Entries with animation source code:
--- start ---

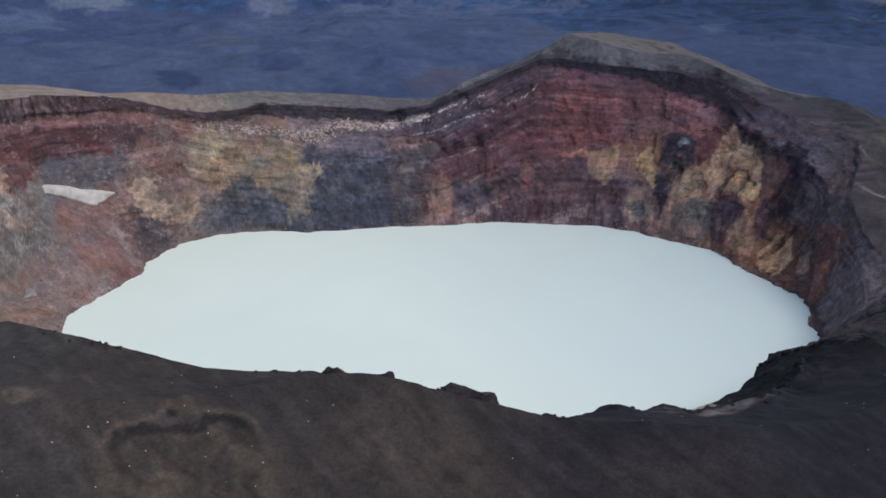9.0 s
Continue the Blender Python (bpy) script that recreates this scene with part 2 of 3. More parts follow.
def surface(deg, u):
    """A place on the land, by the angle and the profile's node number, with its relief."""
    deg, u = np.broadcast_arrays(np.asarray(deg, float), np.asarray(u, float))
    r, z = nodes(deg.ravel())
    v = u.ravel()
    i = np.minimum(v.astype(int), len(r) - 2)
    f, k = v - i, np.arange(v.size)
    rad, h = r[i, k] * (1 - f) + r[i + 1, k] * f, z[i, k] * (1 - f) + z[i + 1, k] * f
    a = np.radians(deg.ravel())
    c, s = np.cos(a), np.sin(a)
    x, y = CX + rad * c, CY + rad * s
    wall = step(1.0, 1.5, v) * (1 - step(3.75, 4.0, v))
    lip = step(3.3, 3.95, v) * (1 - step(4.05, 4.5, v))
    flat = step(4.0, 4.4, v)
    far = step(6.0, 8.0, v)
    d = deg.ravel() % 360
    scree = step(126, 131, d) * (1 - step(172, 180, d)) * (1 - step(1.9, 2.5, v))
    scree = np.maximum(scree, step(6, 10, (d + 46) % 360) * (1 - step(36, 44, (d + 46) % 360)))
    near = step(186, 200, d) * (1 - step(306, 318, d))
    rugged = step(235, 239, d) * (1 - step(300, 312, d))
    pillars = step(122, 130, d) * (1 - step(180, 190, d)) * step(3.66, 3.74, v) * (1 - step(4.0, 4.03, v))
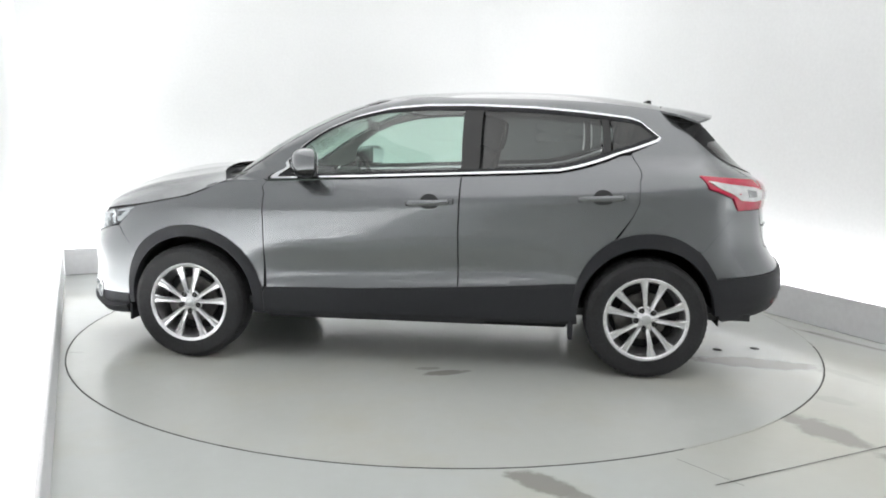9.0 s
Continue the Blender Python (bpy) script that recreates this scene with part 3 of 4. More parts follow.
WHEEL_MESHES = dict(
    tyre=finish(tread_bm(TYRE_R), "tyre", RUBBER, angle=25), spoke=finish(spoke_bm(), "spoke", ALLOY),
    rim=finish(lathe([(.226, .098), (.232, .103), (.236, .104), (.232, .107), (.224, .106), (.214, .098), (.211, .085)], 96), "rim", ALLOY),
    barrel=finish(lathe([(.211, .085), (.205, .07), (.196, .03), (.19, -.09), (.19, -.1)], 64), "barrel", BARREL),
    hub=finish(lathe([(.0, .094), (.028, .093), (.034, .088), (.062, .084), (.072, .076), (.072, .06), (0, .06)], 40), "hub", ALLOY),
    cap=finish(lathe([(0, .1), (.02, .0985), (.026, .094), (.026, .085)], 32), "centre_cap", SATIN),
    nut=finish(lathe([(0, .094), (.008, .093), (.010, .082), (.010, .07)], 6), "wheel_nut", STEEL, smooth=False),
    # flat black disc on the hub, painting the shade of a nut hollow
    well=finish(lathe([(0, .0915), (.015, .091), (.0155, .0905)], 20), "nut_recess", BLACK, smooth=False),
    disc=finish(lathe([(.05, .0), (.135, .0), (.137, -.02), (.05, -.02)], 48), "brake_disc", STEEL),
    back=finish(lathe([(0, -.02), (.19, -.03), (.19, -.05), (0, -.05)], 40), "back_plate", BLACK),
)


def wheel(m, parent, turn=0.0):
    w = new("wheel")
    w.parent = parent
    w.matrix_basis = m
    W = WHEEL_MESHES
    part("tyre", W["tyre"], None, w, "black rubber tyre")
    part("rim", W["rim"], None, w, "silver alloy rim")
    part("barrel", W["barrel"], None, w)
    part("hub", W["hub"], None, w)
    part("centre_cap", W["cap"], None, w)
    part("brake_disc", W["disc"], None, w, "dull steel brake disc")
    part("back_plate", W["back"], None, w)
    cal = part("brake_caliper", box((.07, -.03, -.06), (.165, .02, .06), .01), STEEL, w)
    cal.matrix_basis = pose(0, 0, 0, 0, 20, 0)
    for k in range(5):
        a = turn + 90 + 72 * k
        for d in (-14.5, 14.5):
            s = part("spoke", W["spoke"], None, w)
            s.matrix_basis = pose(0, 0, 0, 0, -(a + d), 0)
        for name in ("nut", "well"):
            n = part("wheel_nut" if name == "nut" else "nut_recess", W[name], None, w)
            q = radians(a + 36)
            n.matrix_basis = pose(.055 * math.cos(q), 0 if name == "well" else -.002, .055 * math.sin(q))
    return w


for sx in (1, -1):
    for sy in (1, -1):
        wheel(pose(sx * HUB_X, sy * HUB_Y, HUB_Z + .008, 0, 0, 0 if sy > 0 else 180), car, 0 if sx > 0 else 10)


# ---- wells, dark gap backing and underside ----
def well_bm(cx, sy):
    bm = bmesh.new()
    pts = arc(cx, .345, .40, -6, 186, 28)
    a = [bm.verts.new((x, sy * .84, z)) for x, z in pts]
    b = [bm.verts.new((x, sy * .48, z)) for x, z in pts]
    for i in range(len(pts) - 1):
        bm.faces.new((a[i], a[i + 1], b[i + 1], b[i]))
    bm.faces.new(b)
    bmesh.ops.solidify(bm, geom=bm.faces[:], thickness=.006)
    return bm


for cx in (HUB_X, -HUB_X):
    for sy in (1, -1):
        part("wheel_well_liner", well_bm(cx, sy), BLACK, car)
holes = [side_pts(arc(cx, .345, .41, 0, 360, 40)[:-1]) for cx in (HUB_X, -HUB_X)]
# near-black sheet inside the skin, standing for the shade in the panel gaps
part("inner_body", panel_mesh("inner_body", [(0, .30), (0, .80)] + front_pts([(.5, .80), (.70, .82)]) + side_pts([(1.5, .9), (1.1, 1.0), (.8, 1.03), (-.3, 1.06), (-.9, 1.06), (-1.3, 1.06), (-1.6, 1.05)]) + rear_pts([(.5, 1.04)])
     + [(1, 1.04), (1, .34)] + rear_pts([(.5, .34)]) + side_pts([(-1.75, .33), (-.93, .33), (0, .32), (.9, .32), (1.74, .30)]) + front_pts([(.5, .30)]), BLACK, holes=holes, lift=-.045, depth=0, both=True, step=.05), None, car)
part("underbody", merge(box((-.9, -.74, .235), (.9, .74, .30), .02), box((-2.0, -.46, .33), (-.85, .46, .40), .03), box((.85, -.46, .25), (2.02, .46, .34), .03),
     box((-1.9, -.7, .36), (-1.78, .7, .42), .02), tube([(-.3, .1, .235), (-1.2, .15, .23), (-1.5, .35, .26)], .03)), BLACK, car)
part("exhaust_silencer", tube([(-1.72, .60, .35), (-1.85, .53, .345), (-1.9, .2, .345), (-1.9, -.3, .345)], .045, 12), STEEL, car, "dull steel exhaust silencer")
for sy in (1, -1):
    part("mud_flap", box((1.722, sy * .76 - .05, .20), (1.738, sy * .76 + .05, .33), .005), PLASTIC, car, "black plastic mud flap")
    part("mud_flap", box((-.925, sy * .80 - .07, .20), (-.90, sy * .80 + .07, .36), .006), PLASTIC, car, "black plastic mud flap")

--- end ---

__Task requirements__. Retype all of the entries exactly as written, leaving out any images.

__Exercise answer__.
9.0 s
Continue the Blender Python (bpy) script that recreates this scene with part 2 of 3. More parts follow.
def surface(deg, u):
    """A place on the land, by the angle and the profile's node number, with its relief."""
    deg, u = np.broadcast_arrays(np.asarray(deg, float), np.asarray(u, float))
    r, z = nodes(deg.ravel())
    v = u.ravel()
    i = np.minimum(v.astype(int), len(r) - 2)
    f, k = v - i, np.arange(v.size)
    rad, h = r[i, k] * (1 - f) + r[i + 1, k] * f, z[i, k] * (1 - f) + z[i + 1, k] * f
    a = np.radians(deg.ravel())
    c, s = np.cos(a), np.sin(a)
    x, y = CX + rad * c, CY + rad * s
    wall = step(1.0, 1.5, v) * (1 - step(3.75, 4.0, v))
    lip = step(3.3, 3.95, v) * (1 - step(4.05, 4.5, v))
    flat = step(4.0, 4.4, v)
    far = step(6.0, 8.0, v)
    d = deg.ravel() % 360
    scree = step(126, 131, d) * (1 - step(172, 180, d)) * (1 - step(1.9, 2.5, v))
    scree = np.maximum(scree, step(6, 10, (d + 46) % 360) * (1 - step(36, 44, (d + 46) % 360)))
    near = step(186, 200, d) * (1 - step(306, 318, d))
    rugged = step(235, 239, d) * (1 - step(300, 312, d))
    pillars = step(122, 130, d) * (1 - step(180, 190, d)) * step(3.66, 3.74, v) * (1 - step(4.0, 4.03, v))
9.0 s
Continue the Blender Python (bpy) script that recreates this scene with part 3 of 4. More parts follow.
WHEEL_MESHES = dict(
    tyre=finish(tread_bm(TYRE_R), "tyre", RUBBER, angle=25), spoke=finish(spoke_bm(), "spoke", ALLOY),
    rim=finish(lathe([(.226, .098), (.232, .103), (.236, .104), (.232, .107), (.224, .106), (.214, .098), (.211, .085)], 96), "rim", ALLOY),
    barrel=finish(lathe([(.211, .085), (.205, .07), (.196, .03), (.19, -.09), (.19, -.1)], 64), "barrel", BARREL),
    hub=finish(lathe([(.0, .094), (.028, .093), (.034, .088), (.062, .084), (.072, .076), (.072, .06), (0, .06)], 40), "hub", ALLOY),
    cap=finish(lathe([(0, .1), (.02, .0985), (.026, .094), (.026, .085)], 32), "centre_cap", SATIN),
    nut=finish(lathe([(0, .094), (.008, .093), (.010, .082), (.010, .07)], 6), "wheel_nut", STEEL, smooth=False),
    # flat black disc on the hub, painting the shade of a nut hollow
    well=finish(lathe([(0, .0915), (.015, .091), (.0155, .0905)], 20), "nut_recess", BLACK, smooth=False),
    disc=finish(lathe([(.05, .0), (.135, .0), (.137, -.02), (.05, -.02)], 48), "brake_disc", STEEL),
    back=finish(lathe([(0, -.02), (.19, -.03), (.19, -.05), (0, -.05)], 40), "back_plate", BLACK),
)


def wheel(m, parent, turn=0.0):
    w = new("wheel")
    w.parent = parent
    w.matrix_basis = m
    W = WHEEL_MESHES
    part("tyre", W["tyre"], None, w, "black rubber tyre")
    part("rim", W["rim"], None, w, "silver alloy rim")
    part("barrel", W["barrel"], None, w)
    part("hub", W["hub"], None, w)
    part("centre_cap", W["cap"], None, w)
    part("brake_disc", W["disc"], None, w, "dull steel brake disc")
    part("back_plate", W["back"], None, w)
    cal = part("brake_caliper", box((.07, -.03, -.06), (.165, .02, .06), .01), STEEL, w)
    cal.matrix_basis = pose(0, 0, 0, 0, 20, 0)
    for k in range(5):
        a = turn + 90 + 72 * k
        for d in (-14.5, 14.5):
            s = part("spoke", W["spoke"], None, w)
            s.matrix_basis = pose(0, 0, 0, 0, -(a + d), 0)
        for name in ("nut", "well"):
            n = part("wheel_nut" if name == "nut" else "nut_recess", W[name], None, w)
            q = radians(a + 36)
            n.matrix_basis = pose(.055 * math.cos(q), 0 if name == "well" else -.002, .055 * math.sin(q))
    return w


for sx in (1, -1):
    for sy in (1, -1):
        wheel(pose(sx * HUB_X, sy * HUB_Y, HUB_Z + .008, 0, 0, 0 if sy > 0 else 180), car, 0 if sx > 0 else 10)


# ---- wells, dark gap backing and underside ----
def well_bm(cx, sy):
    bm = bmesh.new()
    pts = arc(cx, .345, .40, -6, 186, 28)
    a = [bm.verts.new((x, sy * .84, z)) for x, z in pts]
    b = [bm.verts.new((x, sy * .48, z)) for x, z in pts]
    for i in range(len(pts) - 1):
        bm.faces.new((a[i], a[i + 1], b[i + 1], b[i]))
    bm.faces.new(b)
    bmesh.ops.solidify(bm, geom=bm.faces[:], thickness=.006)
    return bm


for cx in (HUB_X, -HUB_X):
    for sy in (1, -1):
        part("wheel_well_liner", well_bm(cx, sy), BLACK, car)
holes = [side_pts(arc(cx, .345, .41, 0, 360, 40)[:-1]) for cx in (HUB_X, -HUB_X)]
# near-black sheet inside the skin, standing for the shade in the panel gaps
part("inner_body", panel_mesh("inner_body", [(0, .30), (0, .80)] + front_pts([(.5, .80), (.70, .82)]) + side_pts([(1.5, .9), (1.1, 1.0), (.8, 1.03), (-.3, 1.06), (-.9, 1.06), (-1.3, 1.06), (-1.6, 1.05)]) + rear_pts([(.5, 1.04)])
     + [(1, 1.04), (1, .34)] + rear_pts([(.5, .34)]) + side_pts([(-1.75, .33), (-.93, .33), (0, .32), (.9, .32), (1.74, .30)]) + front_pts([(.5, .30)]), BLACK, holes=holes, lift=-.045, depth=0, both=True, step=.05), None, car)
part("underbody", merge(box((-.9, -.74, .235), (.9, .74, .30), .02), box((-2.0, -.46, .33), (-.85, .46, .40), .03), box((.85, -.46, .25), (2.02, .46, .34), .03),
     box((-1.9, -.7, .36), (-1.78, .7, .42), .02), tube([(-.3, .1, .235), (-1.2, .15, .23), (-1.5, .35, .26)], .03)), BLACK, car)
part("exhaust_silencer", tube([(-1.72, .60, .35), (-1.85, .53, .345), (-1.9, .2, .345), (-1.9, -.3, .345)], .045, 12), STEEL, car, "dull steel exhaust silencer")
for sy in (1, -1):
    part("mud_flap", box((1.722, sy * .76 - .05, .20), (1.738, sy * .76 + .05, .33), .005), PLASTIC, car, "black plastic mud flap")
    part("mud_flap", box((-.925, sy * .80 - .07, .20), (-.90, sy * .80 + .07, .36), .006), PLASTIC, car, "black plastic mud flap")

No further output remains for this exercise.